**Problem description:** Say how many lines contain the word "with" and give no other text.

──────── Data ────────

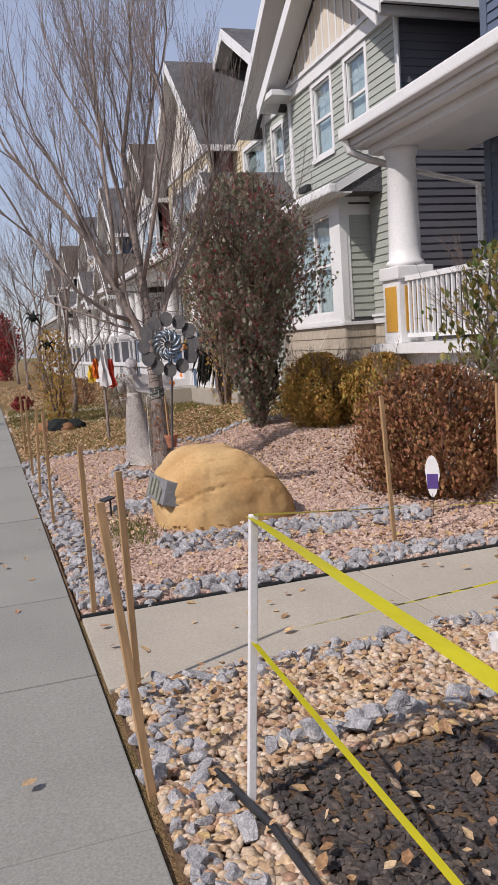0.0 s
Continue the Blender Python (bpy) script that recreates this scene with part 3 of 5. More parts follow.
def window(parent, face, u0, u1, z0, z1, cols=1, casing=0.09, muntins=(2, 2), out=0.03, blind=M_sky_blind, sill=True, hung=True):
    """A hung window in a white casing, one pair of sashes per column."""
    w = part("window", face.box(Shape(), u0, u1, -0.14, -0.125, z0, z1), blind, parent, "window with a pale blind toned like reflected sky")
    s = Shape()
    face.box(s, u0 - casing, u0, -0.1, out, z0 - casing, z1 + casing)
    face.box(s, u1, u1 + casing, -0.1, out, z0 - casing, z1 + casing)
    face.box(s, u0, u1, -0.1, out, z1, z1 + casing)
    face.box(s, u0, u1, -0.1, out, z0 - casing, z0)
    part("window_frame", s, M_trim, w)
    if sill:
        part("window_sill", face.box(Shape(), u0 - casing - 0.02, u1 + casing + 0.02, out, out + 0.03, z0 - casing - 0.02, z0 - casing + 0.06), M_trim, w)
    step = (u1 - u0) / cols
    zm = z0 + (z1 - z0) * 0.5
    for i in range(cols):
        a, b = u0 + i * step, u0 + (i + 1) * step
        sa = Shape()
        for p, q, c, d in ((a, a + 0.035, z0, z1), (b - 0.035, b, z0, z1), (a + 0.035, b - 0.035, z0, z0 + 0.04), (a + 0.035, b - 0.035, z1 - 0.04, z1)) + \
                (((a + 0.035, b - 0.035, zm - 0.025, zm + 0.025),) if hung else ()):
            face.box(sa, p, q, -0.07, -0.01, c, d)
        part("sash", sa, M_trim, w)
        for c, d in (((z0 + 0.04, zm - 0.025), (zm + 0.025, z1 - 0.04)) if hung else ((z0 + 0.04, z1 - 0.04),)):
            pane = part("pane", face.box(Shape(), a + 0.03, b - 0.03, -0.05, -0.045, c, d), M_glass, w)
            pane.visible_shadow = False
        mu = Shape()
        for k in range(1, muntins[0] + 1):
            u = a + 0.035 + (b - a - 0.07) * k / (muntins[0] + 1)
            face.box(mu, u - 0.005, u + 0.005, -0.066, -0.054, (zm if hung else z0) + 0.025, z1 - 0.04)
        for k in range(1, muntins[1]):
            z = zm + (z1 - zm) * k / muntins[1]
            face.box(mu, a + 0.035, b - 0.035, -0.067, -0.053, z - 0.005, z + 0.005)
        if mu.n:
            part("muntin", mu, M_trim, w)
    return w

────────

**Answer to this problem:** 2